Каждый выбирает традицию согласно собственным вкусам, но входит в нее настолько, насколько позволяют силы, хватает таланта. Один выдернет несколько цитат, другой подслушает интонацию, запомнит прием. Право на принадлежность дается не всяким сходством. Ведь для обозначения последнего есть и другие слова: эпигонство, подражание, стилизация. Традиция продолжается не в совпадении решений, философских или художественных, а в тождестве вопросов, осознанных в своей насущности, возможно, подсказанных опытом прошлого, который притягивает к себе. Но и отталкивает, побуждая к опровержению.

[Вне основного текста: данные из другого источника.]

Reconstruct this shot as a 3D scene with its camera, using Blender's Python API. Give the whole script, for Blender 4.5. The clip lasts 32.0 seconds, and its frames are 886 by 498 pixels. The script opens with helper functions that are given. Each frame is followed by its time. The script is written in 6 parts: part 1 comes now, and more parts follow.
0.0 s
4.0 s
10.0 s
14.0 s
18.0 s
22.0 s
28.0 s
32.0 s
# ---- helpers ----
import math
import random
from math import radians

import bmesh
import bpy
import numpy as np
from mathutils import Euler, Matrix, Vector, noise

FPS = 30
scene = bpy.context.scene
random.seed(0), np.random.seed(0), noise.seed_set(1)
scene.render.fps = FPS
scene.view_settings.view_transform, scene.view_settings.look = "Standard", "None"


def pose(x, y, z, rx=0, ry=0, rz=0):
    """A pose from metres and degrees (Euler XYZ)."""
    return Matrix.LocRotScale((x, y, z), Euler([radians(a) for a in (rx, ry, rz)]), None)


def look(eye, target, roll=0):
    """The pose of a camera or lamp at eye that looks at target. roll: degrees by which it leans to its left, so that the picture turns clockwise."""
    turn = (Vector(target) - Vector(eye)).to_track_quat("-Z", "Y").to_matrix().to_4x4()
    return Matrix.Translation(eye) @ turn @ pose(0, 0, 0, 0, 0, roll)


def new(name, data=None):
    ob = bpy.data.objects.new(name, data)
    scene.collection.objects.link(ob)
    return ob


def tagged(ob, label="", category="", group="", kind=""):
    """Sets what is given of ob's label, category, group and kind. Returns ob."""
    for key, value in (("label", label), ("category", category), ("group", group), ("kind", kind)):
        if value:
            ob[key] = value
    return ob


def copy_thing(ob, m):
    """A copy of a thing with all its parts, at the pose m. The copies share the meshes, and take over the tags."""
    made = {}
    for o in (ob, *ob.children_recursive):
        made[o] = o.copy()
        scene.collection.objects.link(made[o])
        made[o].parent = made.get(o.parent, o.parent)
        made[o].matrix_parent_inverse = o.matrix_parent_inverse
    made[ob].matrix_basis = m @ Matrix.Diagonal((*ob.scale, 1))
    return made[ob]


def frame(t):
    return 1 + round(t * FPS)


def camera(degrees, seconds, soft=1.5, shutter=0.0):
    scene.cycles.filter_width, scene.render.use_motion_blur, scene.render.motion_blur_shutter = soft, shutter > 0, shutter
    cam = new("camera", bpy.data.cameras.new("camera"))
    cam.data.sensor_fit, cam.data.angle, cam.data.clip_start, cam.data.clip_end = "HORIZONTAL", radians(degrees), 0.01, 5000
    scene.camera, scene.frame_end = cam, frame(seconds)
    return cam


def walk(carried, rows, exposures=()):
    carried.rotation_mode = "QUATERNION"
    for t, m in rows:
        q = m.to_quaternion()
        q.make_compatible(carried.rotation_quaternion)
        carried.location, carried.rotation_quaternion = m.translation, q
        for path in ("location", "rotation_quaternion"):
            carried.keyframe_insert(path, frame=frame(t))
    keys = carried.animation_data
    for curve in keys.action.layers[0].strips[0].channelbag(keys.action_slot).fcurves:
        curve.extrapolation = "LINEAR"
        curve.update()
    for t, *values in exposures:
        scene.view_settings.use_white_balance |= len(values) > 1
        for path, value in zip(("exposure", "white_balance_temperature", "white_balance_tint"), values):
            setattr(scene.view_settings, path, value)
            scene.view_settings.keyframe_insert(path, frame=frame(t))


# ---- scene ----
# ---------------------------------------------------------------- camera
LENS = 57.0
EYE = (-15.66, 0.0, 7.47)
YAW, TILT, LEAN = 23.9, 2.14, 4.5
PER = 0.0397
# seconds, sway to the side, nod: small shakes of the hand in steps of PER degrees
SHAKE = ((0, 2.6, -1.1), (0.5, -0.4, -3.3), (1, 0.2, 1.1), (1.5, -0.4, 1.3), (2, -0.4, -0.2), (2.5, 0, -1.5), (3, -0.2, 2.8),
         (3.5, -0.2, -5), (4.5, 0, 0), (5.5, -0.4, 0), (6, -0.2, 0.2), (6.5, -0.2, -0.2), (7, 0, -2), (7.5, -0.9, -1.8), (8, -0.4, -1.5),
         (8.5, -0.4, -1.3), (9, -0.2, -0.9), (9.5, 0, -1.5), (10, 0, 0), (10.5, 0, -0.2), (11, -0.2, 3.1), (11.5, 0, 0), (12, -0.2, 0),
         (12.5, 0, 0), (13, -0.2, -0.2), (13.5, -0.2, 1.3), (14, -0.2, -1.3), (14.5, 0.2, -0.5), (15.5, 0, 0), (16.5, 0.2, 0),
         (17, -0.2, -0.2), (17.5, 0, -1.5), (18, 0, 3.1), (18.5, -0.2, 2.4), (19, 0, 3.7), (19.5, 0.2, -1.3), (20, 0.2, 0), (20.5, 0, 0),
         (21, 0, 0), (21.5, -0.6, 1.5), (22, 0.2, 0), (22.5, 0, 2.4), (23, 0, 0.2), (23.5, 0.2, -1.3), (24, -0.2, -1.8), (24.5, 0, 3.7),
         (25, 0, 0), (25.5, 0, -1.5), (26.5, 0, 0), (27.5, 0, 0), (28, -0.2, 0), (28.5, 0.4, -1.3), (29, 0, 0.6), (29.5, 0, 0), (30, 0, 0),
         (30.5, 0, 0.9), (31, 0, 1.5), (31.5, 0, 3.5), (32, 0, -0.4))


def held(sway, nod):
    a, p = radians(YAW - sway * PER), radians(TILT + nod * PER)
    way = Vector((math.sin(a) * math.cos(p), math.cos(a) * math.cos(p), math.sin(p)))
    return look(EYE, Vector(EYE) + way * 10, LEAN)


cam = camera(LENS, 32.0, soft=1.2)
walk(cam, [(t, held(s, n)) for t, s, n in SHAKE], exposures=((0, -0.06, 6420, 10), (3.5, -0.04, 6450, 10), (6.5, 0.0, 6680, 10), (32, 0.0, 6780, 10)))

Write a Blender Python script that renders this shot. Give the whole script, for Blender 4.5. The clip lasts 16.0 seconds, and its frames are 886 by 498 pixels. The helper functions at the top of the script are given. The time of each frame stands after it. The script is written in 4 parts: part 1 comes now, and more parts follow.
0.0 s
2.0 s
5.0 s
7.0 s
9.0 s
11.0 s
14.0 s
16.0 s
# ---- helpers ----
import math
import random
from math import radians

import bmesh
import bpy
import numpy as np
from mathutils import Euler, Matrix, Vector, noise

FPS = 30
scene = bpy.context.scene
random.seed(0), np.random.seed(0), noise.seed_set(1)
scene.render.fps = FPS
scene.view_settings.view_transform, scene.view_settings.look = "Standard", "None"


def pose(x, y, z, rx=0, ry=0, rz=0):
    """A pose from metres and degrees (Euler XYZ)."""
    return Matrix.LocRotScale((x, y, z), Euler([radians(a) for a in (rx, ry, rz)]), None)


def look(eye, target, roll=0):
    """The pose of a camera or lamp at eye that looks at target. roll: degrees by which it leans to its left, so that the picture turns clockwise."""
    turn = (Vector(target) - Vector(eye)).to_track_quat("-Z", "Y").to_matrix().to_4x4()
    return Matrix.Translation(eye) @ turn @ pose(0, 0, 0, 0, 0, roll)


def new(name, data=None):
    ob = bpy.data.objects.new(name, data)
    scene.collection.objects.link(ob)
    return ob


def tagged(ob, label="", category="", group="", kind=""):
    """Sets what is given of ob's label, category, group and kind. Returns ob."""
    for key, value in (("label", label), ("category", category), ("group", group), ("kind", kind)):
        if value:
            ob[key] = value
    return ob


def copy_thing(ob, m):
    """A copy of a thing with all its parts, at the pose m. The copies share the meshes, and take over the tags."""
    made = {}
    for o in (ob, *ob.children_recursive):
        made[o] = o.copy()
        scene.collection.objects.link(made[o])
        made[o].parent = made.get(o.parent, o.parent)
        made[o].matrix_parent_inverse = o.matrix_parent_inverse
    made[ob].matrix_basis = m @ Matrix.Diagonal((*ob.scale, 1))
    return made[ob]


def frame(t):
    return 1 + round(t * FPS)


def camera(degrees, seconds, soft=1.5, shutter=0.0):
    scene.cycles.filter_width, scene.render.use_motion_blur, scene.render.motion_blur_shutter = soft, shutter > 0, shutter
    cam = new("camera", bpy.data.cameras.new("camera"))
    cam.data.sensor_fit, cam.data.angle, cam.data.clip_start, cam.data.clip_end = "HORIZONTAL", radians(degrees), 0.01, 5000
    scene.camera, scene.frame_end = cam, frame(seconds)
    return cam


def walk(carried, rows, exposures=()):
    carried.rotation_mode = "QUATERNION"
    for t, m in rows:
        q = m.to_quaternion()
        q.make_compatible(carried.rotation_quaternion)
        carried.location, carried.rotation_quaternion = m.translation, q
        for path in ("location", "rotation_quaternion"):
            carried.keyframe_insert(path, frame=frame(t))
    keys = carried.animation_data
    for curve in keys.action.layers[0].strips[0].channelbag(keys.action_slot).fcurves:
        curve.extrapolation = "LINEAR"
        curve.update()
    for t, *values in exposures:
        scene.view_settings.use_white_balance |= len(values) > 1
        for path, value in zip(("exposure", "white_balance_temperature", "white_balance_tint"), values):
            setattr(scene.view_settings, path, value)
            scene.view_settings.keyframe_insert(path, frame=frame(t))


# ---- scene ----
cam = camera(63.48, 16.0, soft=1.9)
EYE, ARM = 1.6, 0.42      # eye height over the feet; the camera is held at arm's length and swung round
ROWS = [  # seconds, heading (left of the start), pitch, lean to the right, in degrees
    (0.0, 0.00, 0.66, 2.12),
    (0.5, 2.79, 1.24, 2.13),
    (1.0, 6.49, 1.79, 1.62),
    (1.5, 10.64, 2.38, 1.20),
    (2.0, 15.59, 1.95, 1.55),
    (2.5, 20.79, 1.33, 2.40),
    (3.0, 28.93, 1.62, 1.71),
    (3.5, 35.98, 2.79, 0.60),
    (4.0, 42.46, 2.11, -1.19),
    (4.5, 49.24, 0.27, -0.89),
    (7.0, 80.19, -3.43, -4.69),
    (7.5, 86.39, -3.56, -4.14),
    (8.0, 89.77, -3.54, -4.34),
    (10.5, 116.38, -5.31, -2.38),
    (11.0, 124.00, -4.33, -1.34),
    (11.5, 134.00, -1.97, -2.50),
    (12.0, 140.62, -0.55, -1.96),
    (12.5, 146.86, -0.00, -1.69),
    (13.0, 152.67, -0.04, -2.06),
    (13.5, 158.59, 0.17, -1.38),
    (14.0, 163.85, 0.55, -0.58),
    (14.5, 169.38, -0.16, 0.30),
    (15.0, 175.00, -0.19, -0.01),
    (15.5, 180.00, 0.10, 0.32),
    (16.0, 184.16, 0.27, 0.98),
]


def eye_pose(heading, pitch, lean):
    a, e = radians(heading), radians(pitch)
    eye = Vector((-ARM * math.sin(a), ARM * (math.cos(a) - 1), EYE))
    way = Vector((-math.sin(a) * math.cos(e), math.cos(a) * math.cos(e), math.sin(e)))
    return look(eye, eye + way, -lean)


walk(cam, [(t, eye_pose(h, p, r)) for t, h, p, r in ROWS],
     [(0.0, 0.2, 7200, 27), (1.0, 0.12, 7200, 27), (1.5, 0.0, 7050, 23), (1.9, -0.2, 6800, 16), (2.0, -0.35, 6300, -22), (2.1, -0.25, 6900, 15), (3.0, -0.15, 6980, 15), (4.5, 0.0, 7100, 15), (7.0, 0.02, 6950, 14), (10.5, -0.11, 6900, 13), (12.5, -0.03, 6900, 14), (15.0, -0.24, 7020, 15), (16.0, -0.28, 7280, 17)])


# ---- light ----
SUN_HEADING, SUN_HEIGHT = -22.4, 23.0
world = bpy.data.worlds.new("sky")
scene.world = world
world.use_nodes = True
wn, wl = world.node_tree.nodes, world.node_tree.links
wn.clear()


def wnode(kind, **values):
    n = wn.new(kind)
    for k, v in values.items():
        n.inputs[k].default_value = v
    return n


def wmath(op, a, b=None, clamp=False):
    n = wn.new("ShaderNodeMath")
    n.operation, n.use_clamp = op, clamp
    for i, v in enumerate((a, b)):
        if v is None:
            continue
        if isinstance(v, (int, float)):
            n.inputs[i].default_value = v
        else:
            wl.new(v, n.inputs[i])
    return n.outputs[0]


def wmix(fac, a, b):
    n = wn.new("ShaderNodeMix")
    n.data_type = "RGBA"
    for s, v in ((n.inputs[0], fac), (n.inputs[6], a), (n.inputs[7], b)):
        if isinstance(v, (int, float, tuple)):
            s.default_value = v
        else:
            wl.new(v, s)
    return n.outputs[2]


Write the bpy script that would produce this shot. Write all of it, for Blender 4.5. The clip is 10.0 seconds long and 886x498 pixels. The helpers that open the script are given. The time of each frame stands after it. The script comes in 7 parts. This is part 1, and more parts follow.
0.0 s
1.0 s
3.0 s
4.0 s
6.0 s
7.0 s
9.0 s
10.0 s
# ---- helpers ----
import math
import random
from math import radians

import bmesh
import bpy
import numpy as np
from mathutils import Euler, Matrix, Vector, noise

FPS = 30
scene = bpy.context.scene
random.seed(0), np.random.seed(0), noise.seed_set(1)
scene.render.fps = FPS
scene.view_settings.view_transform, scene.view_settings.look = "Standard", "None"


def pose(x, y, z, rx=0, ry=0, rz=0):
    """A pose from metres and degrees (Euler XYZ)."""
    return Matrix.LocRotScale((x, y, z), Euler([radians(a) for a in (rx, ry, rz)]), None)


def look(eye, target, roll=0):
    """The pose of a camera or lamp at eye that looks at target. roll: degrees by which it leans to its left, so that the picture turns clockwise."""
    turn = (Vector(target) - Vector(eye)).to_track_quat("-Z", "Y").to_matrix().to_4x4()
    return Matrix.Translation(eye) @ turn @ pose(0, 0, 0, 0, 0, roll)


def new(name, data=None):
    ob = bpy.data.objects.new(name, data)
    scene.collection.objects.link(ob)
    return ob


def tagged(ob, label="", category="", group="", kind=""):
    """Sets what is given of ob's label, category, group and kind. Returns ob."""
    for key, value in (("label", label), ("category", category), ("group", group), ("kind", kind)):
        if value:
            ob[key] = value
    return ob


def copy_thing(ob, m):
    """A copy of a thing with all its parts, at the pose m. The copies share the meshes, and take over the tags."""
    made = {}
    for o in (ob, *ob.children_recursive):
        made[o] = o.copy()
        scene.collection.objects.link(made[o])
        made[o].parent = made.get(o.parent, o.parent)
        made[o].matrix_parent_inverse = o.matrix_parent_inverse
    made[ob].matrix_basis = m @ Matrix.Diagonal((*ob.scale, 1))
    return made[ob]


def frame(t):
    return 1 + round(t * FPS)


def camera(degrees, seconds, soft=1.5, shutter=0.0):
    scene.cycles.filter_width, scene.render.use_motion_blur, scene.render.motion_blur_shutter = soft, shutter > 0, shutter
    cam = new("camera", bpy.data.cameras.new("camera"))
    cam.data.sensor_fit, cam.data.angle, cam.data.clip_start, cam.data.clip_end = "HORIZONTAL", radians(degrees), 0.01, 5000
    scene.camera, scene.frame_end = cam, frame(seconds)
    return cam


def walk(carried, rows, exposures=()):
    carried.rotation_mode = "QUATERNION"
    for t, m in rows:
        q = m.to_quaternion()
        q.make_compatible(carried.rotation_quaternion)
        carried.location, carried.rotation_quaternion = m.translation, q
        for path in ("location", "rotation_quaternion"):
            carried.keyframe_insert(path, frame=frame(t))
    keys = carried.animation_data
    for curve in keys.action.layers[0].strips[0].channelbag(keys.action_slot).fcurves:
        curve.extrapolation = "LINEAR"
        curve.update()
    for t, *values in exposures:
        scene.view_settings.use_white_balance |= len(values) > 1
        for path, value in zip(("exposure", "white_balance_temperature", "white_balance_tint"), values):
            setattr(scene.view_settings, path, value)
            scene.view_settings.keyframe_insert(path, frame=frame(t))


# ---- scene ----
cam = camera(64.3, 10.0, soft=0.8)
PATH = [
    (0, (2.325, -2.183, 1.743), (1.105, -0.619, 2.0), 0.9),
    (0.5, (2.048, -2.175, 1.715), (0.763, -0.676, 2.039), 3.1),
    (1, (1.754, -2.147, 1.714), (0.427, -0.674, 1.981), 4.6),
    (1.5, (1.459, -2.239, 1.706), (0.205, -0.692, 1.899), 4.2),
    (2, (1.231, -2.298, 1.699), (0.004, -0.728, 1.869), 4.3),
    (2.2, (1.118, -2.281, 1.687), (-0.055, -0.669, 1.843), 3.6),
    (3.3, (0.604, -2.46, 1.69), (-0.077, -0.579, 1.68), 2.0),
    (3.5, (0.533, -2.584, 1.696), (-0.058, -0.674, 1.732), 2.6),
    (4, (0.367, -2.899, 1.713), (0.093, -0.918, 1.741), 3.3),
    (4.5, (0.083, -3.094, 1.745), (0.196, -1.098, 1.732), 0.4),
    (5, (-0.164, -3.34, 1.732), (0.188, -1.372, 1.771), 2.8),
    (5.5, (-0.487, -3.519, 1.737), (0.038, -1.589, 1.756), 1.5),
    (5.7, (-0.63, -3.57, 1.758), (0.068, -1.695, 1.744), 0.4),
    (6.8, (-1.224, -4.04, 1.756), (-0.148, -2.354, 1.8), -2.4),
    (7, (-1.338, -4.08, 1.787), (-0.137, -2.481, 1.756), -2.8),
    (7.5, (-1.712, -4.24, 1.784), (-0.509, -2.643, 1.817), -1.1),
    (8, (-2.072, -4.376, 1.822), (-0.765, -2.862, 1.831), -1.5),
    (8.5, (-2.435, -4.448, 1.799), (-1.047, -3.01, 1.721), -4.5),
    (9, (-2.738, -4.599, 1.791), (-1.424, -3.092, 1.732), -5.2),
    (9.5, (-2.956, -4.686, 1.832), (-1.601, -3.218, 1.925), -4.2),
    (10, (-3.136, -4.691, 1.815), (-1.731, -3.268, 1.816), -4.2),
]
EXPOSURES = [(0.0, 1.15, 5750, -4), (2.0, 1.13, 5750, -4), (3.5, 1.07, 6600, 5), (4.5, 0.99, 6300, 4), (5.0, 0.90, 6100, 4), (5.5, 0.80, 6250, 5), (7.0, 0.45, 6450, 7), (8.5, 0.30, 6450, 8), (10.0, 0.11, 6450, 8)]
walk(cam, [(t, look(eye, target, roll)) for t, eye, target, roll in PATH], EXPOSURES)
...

Разумеется, Рубцова и Тютчева невозможно померить — ни славой, ни достоинством. Однако, помимо всякой мистики, Рубцов многие годы проносил в кармане его сборник малого формата — дореволюционное издание (теперь оно в музее, в деревне Никола на Вологодчине). Тютчева он знал блестяще — памятью поэта. Когда я об этом написал лет тридцать назад, меня упрекали: что же вы сравниваете? А я действительно сравнивал, но не уравнивал. Слышать голос великого предшественника, идти на этот зов — залог собственной поэтической значительности и принадлежности. Не сомневаюсь, что Рубцов слышал многие голоса и отзывался на них.
Особенно люблю не те его строки, где возникает торжественная нота и возносится голос, но те, где традиция высокой русской поэзии звучит посреди «глухой природы», где взгляд — после тютчевского зачина — переводится на ближнее: «Одна у нас в деревне мглистой / Соседка древняя жива, /И на лице ее землистом / Растет какая-то трава...» или «Когда, смеясь на дворике глухом, / Встречают солнце взрослые и дети, — / Воспрянув духом, выбегу на холм / И все увижу в самом лучшем свете». У Рубцова удивительно то, что он, вобрав, а вернее, прожив эту «примитивную» жизнь деревни, смог блистательно соединить простое с высоким, бытовое-земное с небесным.
Думаю, Николай Рубцов все-таки занял свое место — в сердцах читателей. Что же касается литературного ранжира, то, наверное, некоторые предрассудки не вполне преодолены. Здесь столкнулись два вектора: один на повышение — «современный Пушкин», второй, — наоборот — «эпигон Есенина». Крайности взаимно уничтожаются, а истинное достоинство поэта остается.